The request |
Write the listing below out again exactly, dropping the images.

Dataset extract |
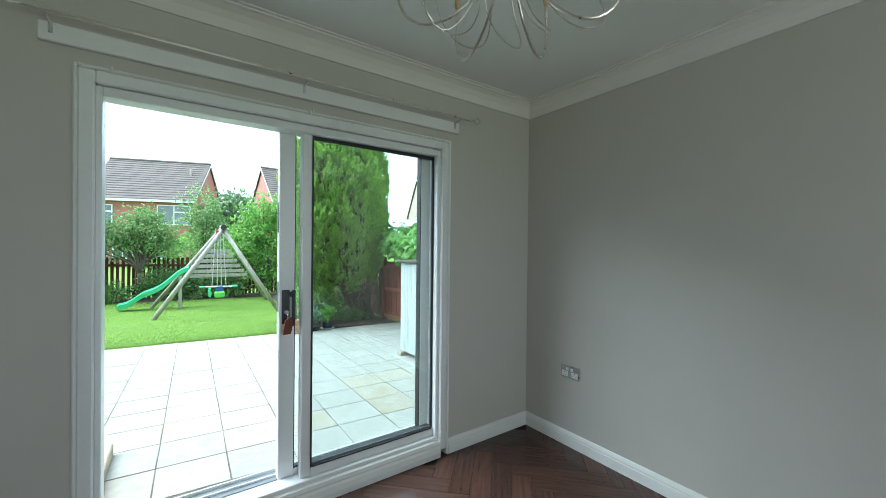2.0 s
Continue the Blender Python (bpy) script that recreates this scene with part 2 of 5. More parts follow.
M_TILE = mat("brown_concrete_roof_tile", (0.105, 0.085, 0.078), (0.16, 0.13, 0.115), 1.2, 12, 0.85, bump=0.2, stain=(0.09, 0.085, 0.075), stain_scale=0.7)
M_FASCIA = mat("white_far_trim", (0.68, 0.69, 0.69), (0.76, 0.77, 0.77), 2, 30, 0.5)
M_FGLASS = mat("far_window_glass", (0.10, 0.12, 0.13), (0.20, 0.23, 0.24), 0.8, 3, 0.12, bump=0.0, spec=0.8)
M_PAD = mat("green_vinyl_pad", (0.012, 0.13, 0.095), (0.022, 0.18, 0.135), 6, 40, 0.52, bump=0.5, stain=(0.03, 0.19, 0.14), stain_scale=3, dist=0.01)
M_MAT = mat("black_woven_bed", (0.030, 0.032, 0.040), (0.048, 0.050, 0.060), 5, 160, 0.5, bump=0.1, dist=0.001)
mn, ml = M_MAT.node_tree.nodes, M_MAT.node_tree.links      # the weave lets a little light through
weave, gap = mn.new("ShaderNodeMixShader"), mn.new("ShaderNodeBsdfTransparent")
weave.inputs["Fac"].default_value = 0.16
ml.new(mn["Principled BSDF"].outputs[0], weave.inputs[1])
ml.new(gap.outputs[0], weave.inputs[2])
ml.new(weave.outputs[0], mn["Material Output"].inputs["Surface"])
M_GALV = mat("dull_galvanised_tube", (0.30, 0.30, 0.28), (0.42, 0.42, 0.40), 9, 90, 0.4, metal=0.85, bump=0.08, stain=(0.20, 0.14, 0.09), stain_scale=9)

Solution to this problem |
2.0 s
Continue the Blender Python (bpy) script that recreates this scene with part 2 of 5. More parts follow.
M_TILE = mat("brown_concrete_roof_tile", (0.105, 0.085, 0.078), (0.16, 0.13, 0.115), 1.2, 12, 0.85, bump=0.2, stain=(0.09, 0.085, 0.075), stain_scale=0.7)
M_FASCIA = mat("white_far_trim", (0.68, 0.69, 0.69), (0.76, 0.77, 0.77), 2, 30, 0.5)
M_FGLASS = mat("far_window_glass", (0.10, 0.12, 0.13), (0.20, 0.23, 0.24), 0.8, 3, 0.12, bump=0.0, spec=0.8)
M_PAD = mat("green_vinyl_pad", (0.012, 0.13, 0.095), (0.022, 0.18, 0.135), 6, 40, 0.52, bump=0.5, stain=(0.03, 0.19, 0.14), stain_scale=3, dist=0.01)
M_MAT = mat("black_woven_bed", (0.030, 0.032, 0.040), (0.048, 0.050, 0.060), 5, 160, 0.5, bump=0.1, dist=0.001)
mn, ml = M_MAT.node_tree.nodes, M_MAT.node_tree.links      # the weave lets a little light through
weave, gap = mn.new("ShaderNodeMixShader"), mn.new("ShaderNodeBsdfTransparent")
weave.inputs["Fac"].default_value = 0.16
ml.new(mn["Principled BSDF"].outputs[0], weave.inputs[1])
ml.new(gap.outputs[0], weave.inputs[2])
ml.new(weave.outputs[0], mn["Material Output"].inputs["Surface"])
M_GALV = mat("dull_galvanised_tube", (0.30, 0.30, 0.28), (0.42, 0.42, 0.40), 9, 90, 0.4, metal=0.85, bump=0.08, stain=(0.20, 0.14, 0.09), stain_scale=9)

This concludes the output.